Marshall County Museum Historic Crossroads Center opens updated exhibit
PLYMOUTH — The Marshall County Historical Society Museum opened their updated Historic Crossroads Center exhibit in July of this year. This exhibit was made to explain the unique position our county holds in early road building across the U.S.
Marshall County is the only place that had the five early transcontinental highways intersect.
The museum shared that this was an important story that connects the past to the present while touching many areas of the county’s life.
This exhibit was updated to better represent different population groups in the area. The original exhibit came to the museum in 2011. The exhibit was also updated to create more space and to provide a story that is told more cohesively with greater detail.
This project was funded through a Lilly Grant and administered through the Indiana Historical Society.
The updated Historic Crossroads Center was able to reach further back in time to include the Potawatomi origin story. The information is now organized chronologically.
There are now seven story stations that shows the county grow by looking at Potawatomi origins, deforestation, homesteading, migration, agriculture to agribusiness, wheels of industry, and tourism.
An item that was kept for the updated exhibit was a module that has an interactive map of the U.S. This map shows the five original coast-to-coast highways.
The museum worked with exhibit designer Nora Pinell-hernandez to design a 3/4 size wigwam and other sections of the exhibit.
The museum was in contact with Blake Norton of the Citizen Potawatomi Nation Cultural Heritage Center while designing the exhibit. They worked together to accurately tell the Potawatomi story.
Local people who had been migrant workers were also contacted to help tell the migrant story with sensitivity and relevance.
Sandy Garrison, Executive Director of the Marshall County Museum, and Sue Irwin, Assistant Director of the Marshall County Museum, talked about what the project means to them.
“Marshall County is unique in that it’s the only place in the entire country that five of the historic highways actually cross. It’s such a foundational piece of our history,” Garrison said.
“It’s inclusivity for one, everybody can find themselves in there, their history in some way or another, even people who don’t originate from Marshall County,” Irwin said.
The museum will submit applications for this project for three awards. One state award, a regional award and a national award.
The state award is the Indiana History Outstanding Event or Project Award. This award goes to an organization for an exceptional educational event or history project implemented during the past year. Going along with it is the Outstanding Collaborative Project Award. This recognizes an exceptional project by a historical/ heritage organization and one or more partners implemented during the past year.
The regional award is the Best Practices award. This award recognizes museums and cultural organizations whose innovative projects or community partnerships and collaborations have pushed beyond the status quo and led to the advancement of best museum practices or the establishment of new practices at their institutions in order to better fulfill their missions.

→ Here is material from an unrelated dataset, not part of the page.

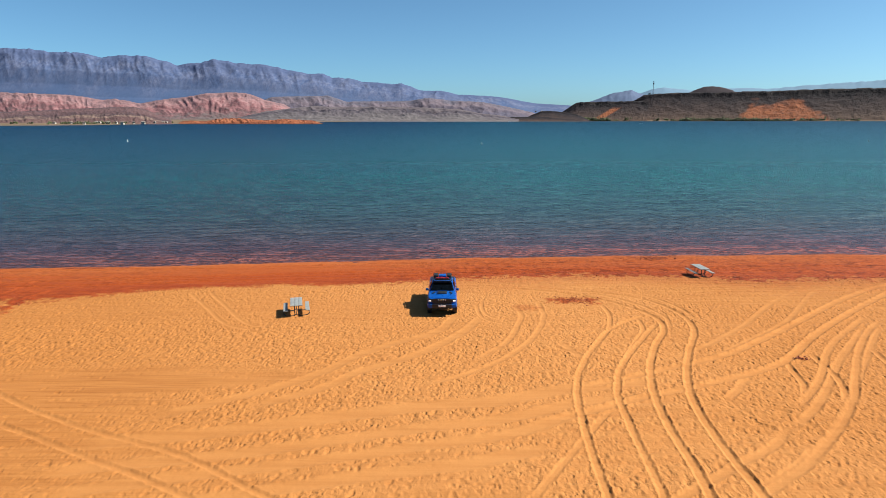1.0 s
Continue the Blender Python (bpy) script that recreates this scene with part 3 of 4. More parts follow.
def landform(name, tops, near, far, profile, material, label, category, cut=(0, 0), cols=420, rows=70,
             spur=0.1, spurs=40, rough=0.05, seed=0, back=0.25, foot=WATER - 1, bare=None, kind="", calm=1.0, lift=0.0, ribs=0.0, ribbing=18, ribfrom=0.3):
    """A hill or range. tops: thousandths of (bearing slope, elevation slope) along its crest."""
    a0, a1 = tops[0][0] / 1000, tops[-1][0] / 1000
    az = np.linspace(a0, a1, cols)
    crest = np.interp(az, [t[0] / 1000 for t in tops], [(t[1] + lift) / 1000 for t in tops])
    v = np.concatenate([np.linspace(0, 1, rows), np.linspace(1, 1 + back, 9)[1:]])
    A, V = np.meshgrid(az, v)
    n = np.interp(A, az, near) if np.ndim(near) else near
    D = n + (far - n) * V
    warp = spur * (0.7 * ridged(A * spurs + 0.7 * fbm(A * spurs * 0.5, V * 5, 2, seed + 3), V * 4, 3, seed) + 0.8 * vnoise(A * spurs * 0.3, V * 1.5, seed + 2))
    warp = warp * smooth(0, 0.2, V) * smooth(1.05, 0.9, V)
    calming = calm + (1 - calm) * smooth(0.58, 0.84, V)
    warp = warp * calming
    vp, hp = zip(*profile)
    p = np.interp(np.clip(V + warp, 0, 1), vp, hp)
    width = max(3, cols // 18)
    eased = np.convolve(np.pad(crest, width, "edge"), np.hanning(2 * width + 1) / np.hanning(2 * width + 1).sum(), "valid")
    share = smooth(0.45, 1.0, V)         # the crest's notches fade out down the face
    top = EYE + (np.interp(A, az, crest) * share + np.interp(A, az, eased) * (1 - share)) * far
    fine = rough * (fbm(A * spurs * 4, V * 14, 4, seed + 5) + 0.8 * ridged(A * spurs * 2.2 + V * 2, V * 5, 3, seed + 6)) * calming * smooth(0, 0.15, V) * smooth(1.0, 0.85, V)
    if ribs:     # spurs that run down the face, branching towards the foot
        bent = A * ribbing + 0.55 * fbm(A * ribbing * 0.6, V * 2.2, 3, seed + 12)
        side = ridged(bent, V * 0.9, 2, seed + 13) + 0.45 * ridged(bent * 2.7 + V, V * 2.4, 2, seed + 14)
        fine = fine + ribs * (side - 0.5) * smooth(ribfrom, ribfrom + 0.25, V) * smooth(1.0, 0.82, V)
    Z = foot + (top - foot) * np.where(V <= 1, p + fine, 1 - (V - 1) * 0.4)
    Z = Z + (top - foot) * 0.02 * fbm(A * spurs * 4, V * 3, 3, seed + 9) * smooth(0.7, 1.0, V)
    attrs = {"rel": np.clip(np.interp(V, vp, hp), 0, 1)}
    attrs["bare"] = bare(A, (Z - EYE) / D) if bare else np.zeros_like(A)
    ob = grid_mesh(name, A * D, D, Z, material, attrs)
    return tagged(ob, label, category, kind=kind)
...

The national award is the Award of Excellence. This award is to recognize excellence for projects and individual lifetime achievement.
The museum decided to submit their projects after Tamara Hemmerlein, the Director of Local History Services at the Indiana Historical Society suggested this.
“She was very complimentary, it was very encouraging to us that she really liked it,” Irwin said.
Hemmerlein shared why she thought the museum should submit applications. She said that she thought they were doing a great job with exhibits and community engagement. She was impressed with their level of inclusivity and the number of people that they reached out to for the exhibit.
“The effort goes beyond Marshall County. They put in an effort to actively engage with the community and show stories that haven’t been told,” Hemmerlein said.
The opportunity to submit applications for these awards is exciting to the museum. It is exciting because if they won the award a lot of positive attention would come to the museum. This would also bring in visitors.
“What we really want is for folks to come in and see the project,” Garrison said.
Garrison and Irwin said that the project took almost two years to all come together.
“It’s just humbling and affirming. Plus its just awesome if it fulfills our mission. The reason why we come to work everyday. The importance of their history, their story,” Garrison said.